[BEGIN GIVEN RECORDS]

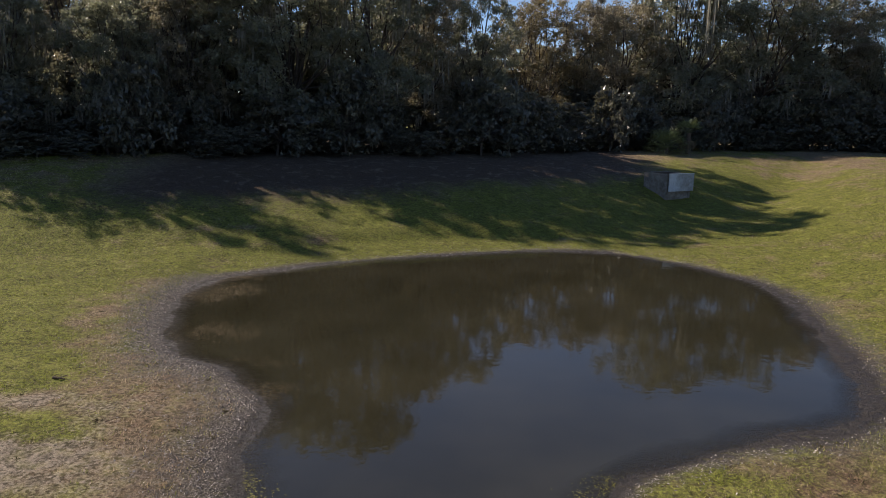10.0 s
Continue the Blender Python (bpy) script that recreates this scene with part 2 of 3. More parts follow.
def shore_distance(x, y):
    """Metres from the pond's edge: above zero on land, below zero in the pond."""
    a, b = SHORE, np.roll(SHORE, -1, 0)
    best = np.full(x.shape, 1e9)
    inside = np.zeros(x.shape, bool)
    for (ax, ay), (bx, by) in zip(a, b):
        ex, ey = bx - ax, by - ay
        u = np.clip(((x - ax) * ex + (y - ay) * ey) / (ex * ex + ey * ey), 0, 1)
        best = np.minimum(best, (x - ax - u * ex) ** 2 + (y - ay - u * ey) ** 2)
        inside ^= ((ay > y) != (by > y)) & (x < ex * (y - ay) / (ey if abs(ey) > 1e-9 else 1e-9) + ax)
    return np.where(inside, -1, 1) * np.sqrt(best)


def smax(a, b, k=0.6):
    h = np.clip(0.5 + 0.5 * (a - b) / k, 0, 1)
    return b + (a - b) * h + k * h * (1 - h)


def curve(v, at, z):
    """Smoothed broken line."""
    return sum(np.interp(v + o, at, z) for o in (-1.2, -0.6, 0.0, 0.6, 1.2)) / 5


def waves(x, y):
    return (0.035 * np.sin(0.9 * x + 0.4 * y) + 0.03 * np.sin(0.5 * x - 0.8 * y + 1.7) + 0.02 * np.sin(1.9 * x + 1.1 * y + 0.6) + 0.015 * np.sin(-2.3 * x + 2.9 * y))


def behind_bank(x, y):
    """Metres past the crest of the far bank, square to it."""
    return (y - 74.3 - 0.62 * x) / 1.177


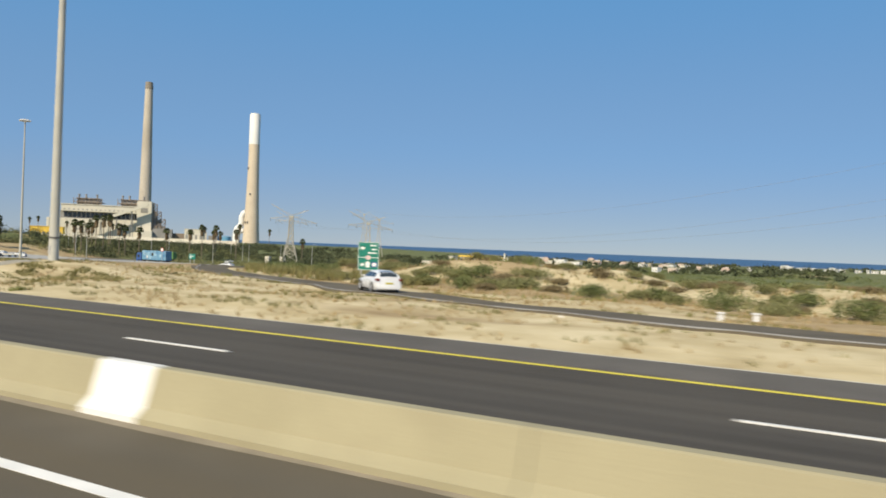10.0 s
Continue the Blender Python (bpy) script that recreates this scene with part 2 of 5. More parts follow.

[END GIVEN RECORDS]

### DIRECTIVE
Every entry above should be duplicated exactly. Do not include the images.

### CORRECT RESULT
10.0 s
Continue the Blender Python (bpy) script that recreates this scene with part 2 of 3. More parts follow.
def shore_distance(x, y):
    """Metres from the pond's edge: above zero on land, below zero in the pond."""
    a, b = SHORE, np.roll(SHORE, -1, 0)
    best = np.full(x.shape, 1e9)
    inside = np.zeros(x.shape, bool)
    for (ax, ay), (bx, by) in zip(a, b):
        ex, ey = bx - ax, by - ay
        u = np.clip(((x - ax) * ex + (y - ay) * ey) / (ex * ex + ey * ey), 0, 1)
        best = np.minimum(best, (x - ax - u * ex) ** 2 + (y - ay - u * ey) ** 2)
        inside ^= ((ay > y) != (by > y)) & (x < ex * (y - ay) / (ey if abs(ey) > 1e-9 else 1e-9) + ax)
    return np.where(inside, -1, 1) * np.sqrt(best)


def smax(a, b, k=0.6):
    h = np.clip(0.5 + 0.5 * (a - b) / k, 0, 1)
    return b + (a - b) * h + k * h * (1 - h)


def curve(v, at, z):
    """Smoothed broken line."""
    return sum(np.interp(v + o, at, z) for o in (-1.2, -0.6, 0.0, 0.6, 1.2)) / 5


def waves(x, y):
    return (0.035 * np.sin(0.9 * x + 0.4 * y) + 0.03 * np.sin(0.5 * x - 0.8 * y + 1.7) + 0.02 * np.sin(1.9 * x + 1.1 * y + 0.6) + 0.015 * np.sin(-2.3 * x + 2.9 * y))


def behind_bank(x, y):
    """Metres past the crest of the far bank, square to it."""
    return (y - 74.3 - 0.62 * x) / 1.177


10.0 s
Continue the Blender Python (bpy) script that recreates this scene with part 2 of 5. More parts follow.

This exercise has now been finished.